Since the early 1800s, the laws governing the shape and form of crystal materials were well established. And since the early 1900s, X-ray diffraction studies enabled scientists to determine the precise organization of atoms within crystals—a symmetrical pattern of a continually repeating arrangement of atoms, called a unit cell. For more than a century, scientists believed that they had documented all the allowed arrangements of atoms in crystals—exactly 230 groupings in three dimensions.

Then came Shechtman’s seemingly outrageous discovery of a quasicrystal—a material that neither had the periodic symmetry of crystals nor the disordered or amorphous structure of other materials, such as glass. It was an “almost crystal” an aperiodic object that yielded diffraction patterns just like crystals, which are periodic objects with a regularly repeating internal structure.

Thanks to their novel structure, quasicrystals have properties that have proved desirable for a variety of products and applications. Examples include coatings in high-tech cookware that have non-stick, extremely durable surfaces. Quasicrystals also are used in components for energy-saving light-emitting diodes (LED) and in heat insulation in engines.
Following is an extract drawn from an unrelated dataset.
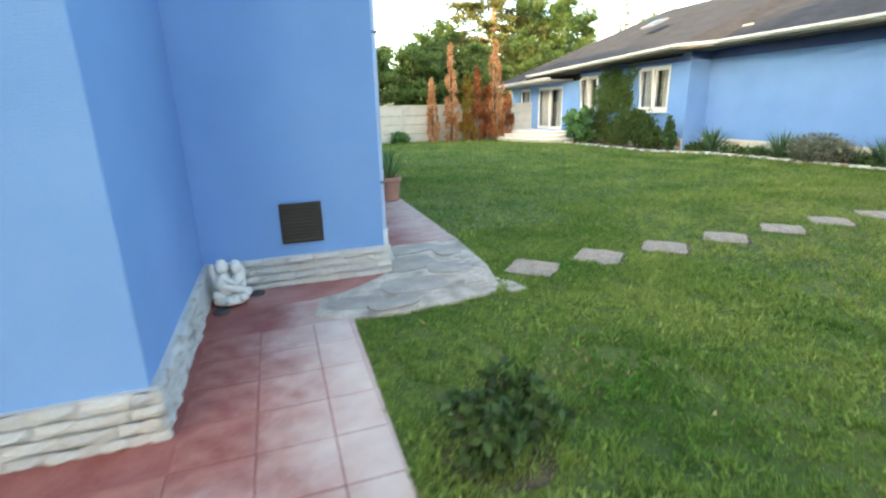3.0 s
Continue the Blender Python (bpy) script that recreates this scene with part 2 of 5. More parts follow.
STONE_TAN = material("tan_rubble", (0.34, 0.25, 0.18, 1), (0.46, 0.37, 0.29, 1), 6, 0.8, 0.4, 30, vary=0.2)
BASIN = material("amber_pond_bed", (0.07, 0.042, 0.010, 1), (0.24, 0.145, 0.03, 1), 2.5, 0.9, 0.4, 14)
WATER = glassy("pond_water", (0.80, 0.72, 0.5, 1), 0.015, 1.33)
GLASS = glassy("window_glass", (0.9, 0.94, 0.94, 1), 0.01, 1.45)
LILY_DARK = material("lily_pad_purple", (0.03, 0.03, 0.028, 1), (0.075, 0.06, 0.05, 1), 5, 0.5, 0.05, 30, vary=0.3)
LEAF_DARK = material("dark_shrub_leaf", (0.035, 0.078, 0.02, 1), (0.09, 0.155, 0.04, 1), 5, 0.65, 0.0, 20, island=0.45, sheer=0.3)
CHIP = material("chipped_concrete", (0.2, 0.12, 0.105, 1), (0.34, 0.27, 0.25, 1), 12, 0.9, 0.6, 40)
DARK_GLASS = material("dark_door_glass", (0.006, 0.006, 0.007, 1), (0.01, 0.01, 0.011, 1), 4, 0.12, 0.0, 40, spec=0.15)
CURTAIN = material("net_curtain", (0.55, 0.56, 0.54, 1), (0.68, 0.69, 0.67, 1), 4, 0.9, 0.1, 60, stretch=(6, 6, 0.3))
# the unlit look of the room is put into a dark colour
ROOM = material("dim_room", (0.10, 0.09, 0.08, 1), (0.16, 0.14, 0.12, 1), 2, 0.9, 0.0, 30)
TIMBER = material("honey_timber", (0.35, 0.22, 0.11, 1), (0.48, 0.33, 0.19, 1), 3, 0.7, 0.2, 20, stretch=(4, 4, 0.4))
CREAM = material("cream_render", (0.60, 0.48, 0.30, 1), (0.66, 0.54, 0.36, 1), 2, 0.85, 0.2, 60)
ROOF_RED = material("red_roof_sheet", (0.36, 0.12, 0.09, 1), (0.44, 0.17, 0.13, 1), 3, 0.7, 0.1, 40)
STRAW_MAT = material("coir_mat", (0.17, 0.13, 0.08, 1), (0.24, 0.19, 0.12, 1), 5, 0.95, 0.6, 200)
BEIGE = material("aged_plastic", (0.52, 0.48, 0.36, 1), (0.58, 0.54, 0.42, 1), 4, 0.5, 0.05, 50)
DRIED = material("dried_flowers", (0.35, 0.22, 0.11, 1), (0.5, 0.32, 0.2, 1), 20, 0.9, 0.3, 60)
RIBBON = material("pastel_ribbon", (0.62, 0.72, 0.72, 1), (0.78, 0.66, 0.6, 1), 12, 0.7, 0.0, 40)
PETAL = material("white_petal", (0.72, 0.72, 0.68, 1), (0.8, 0.8, 0.76, 1), 9, 0.7, 0.0, 30, sheer=0.3)


# ---- building helpers ----
def thing(name, label, category, at=(0, 0, 0), group="", kind="", rz=0.0):
    ob = tagged(new(name), label, category, group, kind)
    ob.empty_display_size = 0.1
    ob.matrix_basis = pose(*at, 0, 0, rz)
    return ob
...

Shechtman was on a two-year sabbatical and worked as a guest researcher at NIST from 1981 to 1983. He then returned to Technion, where he continued to pore over the diffraction pattern data that he had collected at NIST. In 1984, he returned to NIST at the invitation of Cahn, to consult further. Initial efforts to publish an article reporting five-fold symmetry were unsuccessful until November 12, 1984, when the landmark article was published in Physical Review Letters.

Besides Cahn as one of Shechtman’s three co-authors, the article acknowledges other NIST contributors. It cites materials scientist Frank Biancaniello (now retired) and Camden R. Hubbard (now at Oak Ridge National Laboratory) for X-ray experiments.

During the 1980s, Shechtman continued to return to NIST to work with his collaborators. Between 1984 and 1986, NIST materials engineer William Boettinger and Shechtman were among the co-authors listed on five articles exploring aspects of quasicrystals.

D. Shechtman, I. Blech, D. Gratias, J.W. Cahn, Metallic Phase with Long-Range Orientational Order and No Translational Symmetry. Physical Review Letters. Vol. 53, No. 20; Nov. 12, 1984.